The sphex wasp is one of that nasty ilk that paralyses its prey and drags it back to its nest - in this case, a hole in the ground - to act as incubator and food for its offspring.
After finding and paralysing its prey, the sphex wasp will drag it back to its nest, and leaves the prey insect just outside its nest while it inspects the nest to make sure all is well. Then it surfaces and drags the prey into the nest.
However, if, while the wasp is in the nest, a researcher moves the prey insect a short distance away, this is what happens:
The wasp emerges and finds the prey gone. It quickly locates the prey insect and drags it back to the nest, and leaves the prey insect just outside its nest while it inspects the nest to make sure all is well. Then it surfaces and drags the prey into the nest.
However, if, while the wasp is in the nest, a researcher moves the prey insect a short distance away, this is what happens:
The wasp emerges and finds the prey gone. It quickly locates the prey insect and drags it back to the nest, and leaves the prey insect just outside its nest while it inspects the nest to make sure all is well. Then it surfaces and drags the prey into the nest.
However, if, while the wasp is in the nest, a researcher moves the prey insect a short distance away, this is what happens:
The wasp emerges and finds the prey gone. It quickly locates the prey insect and drags it back to the nest, and leaves the prey insect just outside its nest while it inspects the nest to make sure all is well. Then it surfaces and drags the prey into the nest.

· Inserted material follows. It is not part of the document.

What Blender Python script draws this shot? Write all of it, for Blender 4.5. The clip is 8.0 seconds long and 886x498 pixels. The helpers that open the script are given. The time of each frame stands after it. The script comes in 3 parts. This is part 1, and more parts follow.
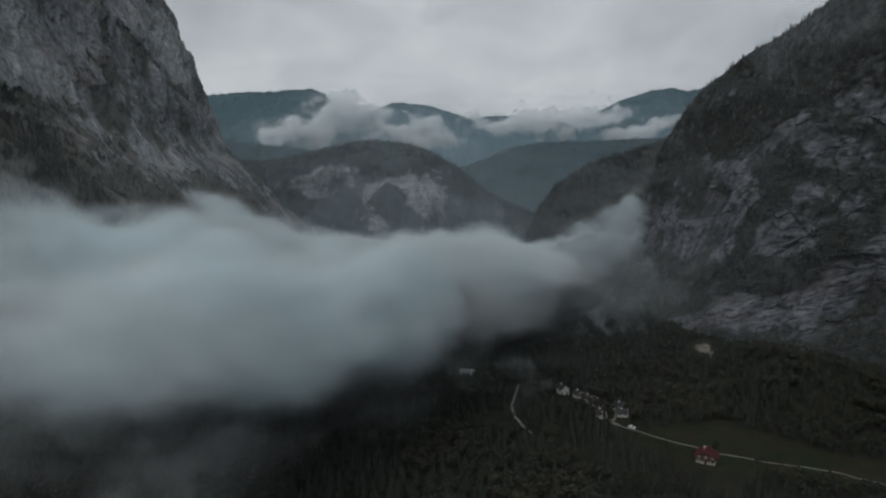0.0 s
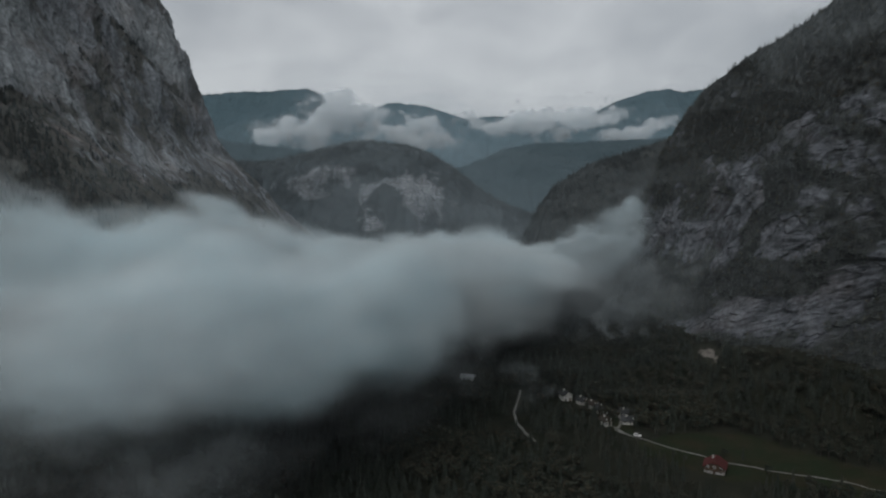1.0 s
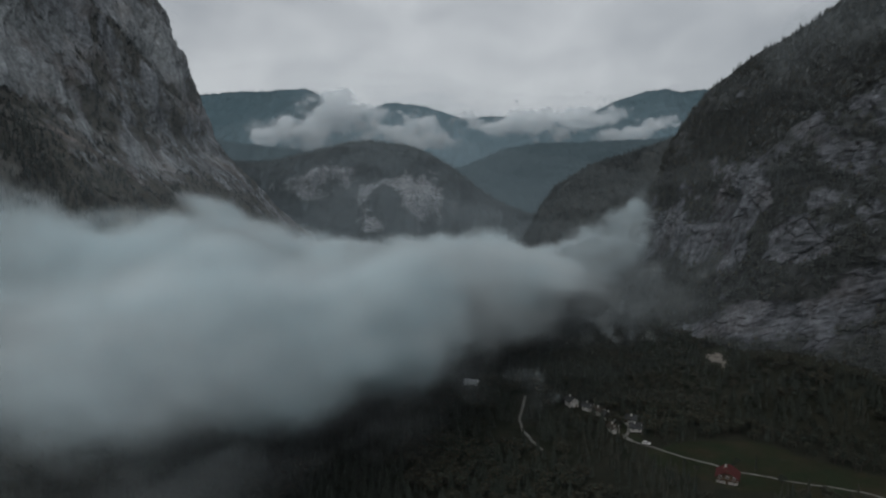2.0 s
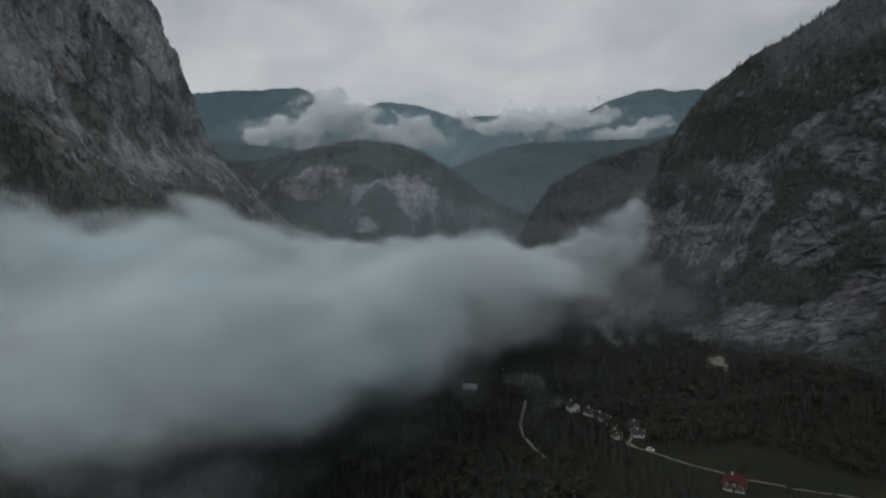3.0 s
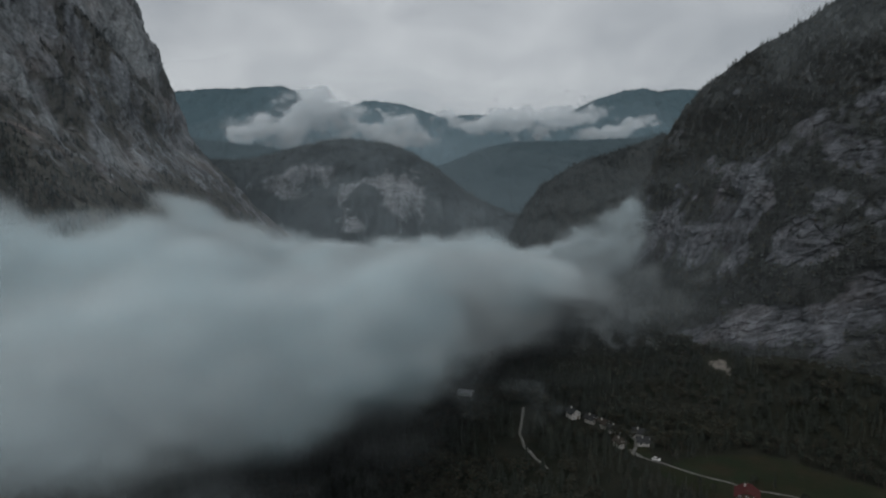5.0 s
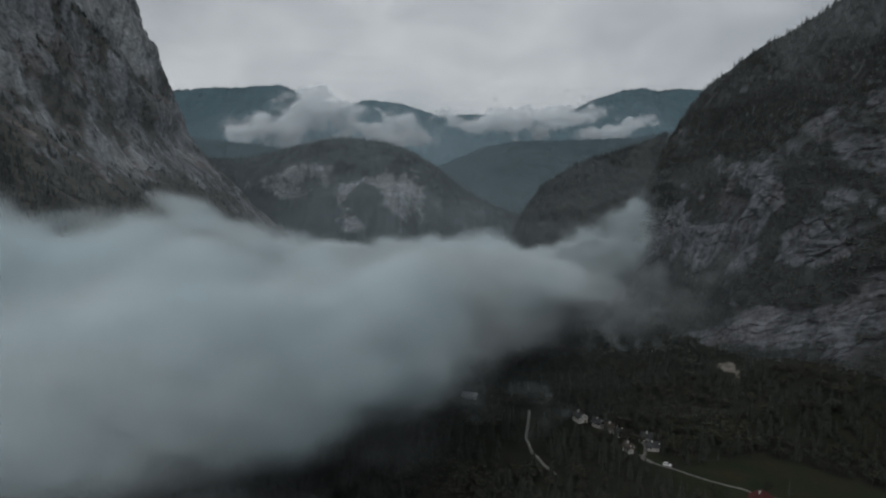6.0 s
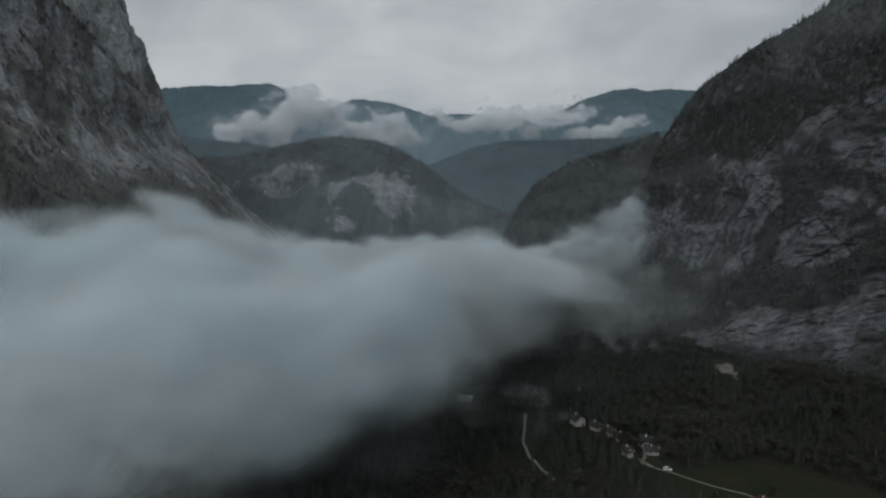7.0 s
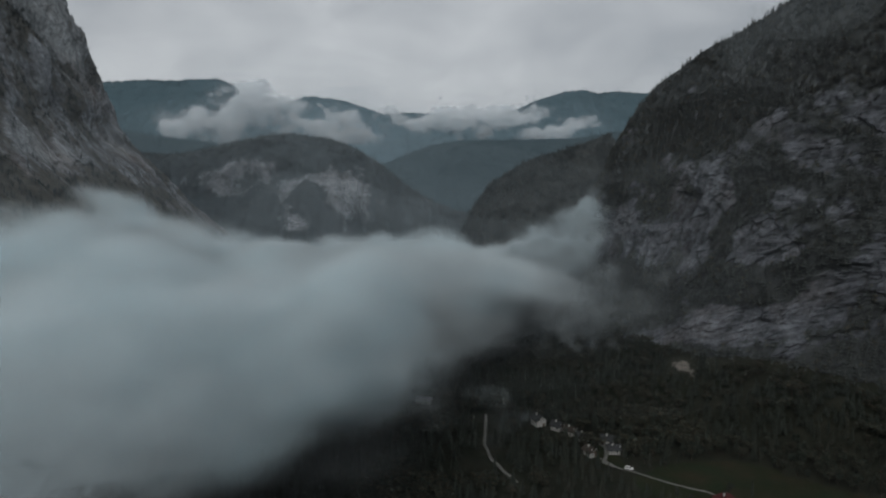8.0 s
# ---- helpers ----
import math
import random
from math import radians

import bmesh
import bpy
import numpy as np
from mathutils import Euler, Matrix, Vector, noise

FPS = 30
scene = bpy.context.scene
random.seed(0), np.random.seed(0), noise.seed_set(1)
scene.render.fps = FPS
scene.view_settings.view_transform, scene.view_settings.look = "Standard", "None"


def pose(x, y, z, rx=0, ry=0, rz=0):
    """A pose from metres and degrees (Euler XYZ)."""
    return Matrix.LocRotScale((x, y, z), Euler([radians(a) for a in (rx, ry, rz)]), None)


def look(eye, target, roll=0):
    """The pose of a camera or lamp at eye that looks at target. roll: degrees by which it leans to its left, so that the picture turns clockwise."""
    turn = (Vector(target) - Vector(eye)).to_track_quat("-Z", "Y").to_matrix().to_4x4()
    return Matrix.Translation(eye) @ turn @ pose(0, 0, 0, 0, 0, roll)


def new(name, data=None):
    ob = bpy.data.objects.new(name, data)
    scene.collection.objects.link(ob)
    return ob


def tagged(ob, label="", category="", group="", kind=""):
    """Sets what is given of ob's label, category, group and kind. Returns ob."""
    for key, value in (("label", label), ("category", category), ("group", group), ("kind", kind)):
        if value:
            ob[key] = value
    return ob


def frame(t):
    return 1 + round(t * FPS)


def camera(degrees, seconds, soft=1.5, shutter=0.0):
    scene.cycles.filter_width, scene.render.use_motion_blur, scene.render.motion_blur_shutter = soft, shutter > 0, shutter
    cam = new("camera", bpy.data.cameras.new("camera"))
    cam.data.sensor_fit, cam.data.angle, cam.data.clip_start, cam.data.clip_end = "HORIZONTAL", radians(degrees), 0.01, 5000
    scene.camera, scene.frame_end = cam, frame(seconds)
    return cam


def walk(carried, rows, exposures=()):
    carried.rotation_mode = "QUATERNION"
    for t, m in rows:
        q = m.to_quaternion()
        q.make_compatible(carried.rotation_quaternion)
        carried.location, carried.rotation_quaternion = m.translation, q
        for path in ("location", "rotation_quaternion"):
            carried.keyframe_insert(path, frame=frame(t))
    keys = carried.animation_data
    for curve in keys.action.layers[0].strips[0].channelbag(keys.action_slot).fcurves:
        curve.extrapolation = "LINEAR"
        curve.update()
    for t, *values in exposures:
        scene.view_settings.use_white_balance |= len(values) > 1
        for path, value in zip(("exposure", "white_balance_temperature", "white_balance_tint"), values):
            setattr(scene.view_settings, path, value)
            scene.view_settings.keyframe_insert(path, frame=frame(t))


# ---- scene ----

However, if, while the wasp is in the nest, a researcher moves the prey insect a short distance away, this is what happens:
The wasp emerges and finds the prey gone. It quickly locates the prey insect and drags it back to the nest, and leaves the prey insect just outside its nest while it inspects the nest to make sure all is well. Then it surfaces and drags the prey into the nest.
However, if, while the wasp is in the nest, a researcher moves the prey insect a short distance away, this is what happens:
....
I hope you get the point. No matter how many times the researcher moves the prey insect, the wasp's behaviour will not vary. It has no capacity for reflection into its own processes.
That ability, that fundamental mental flexibility that separates complex animals from insects, that's what consciousness is when you trim away all the confusion.
If you were a sphex wasp, you would never stop reading this post, not even if you starved to death in the process.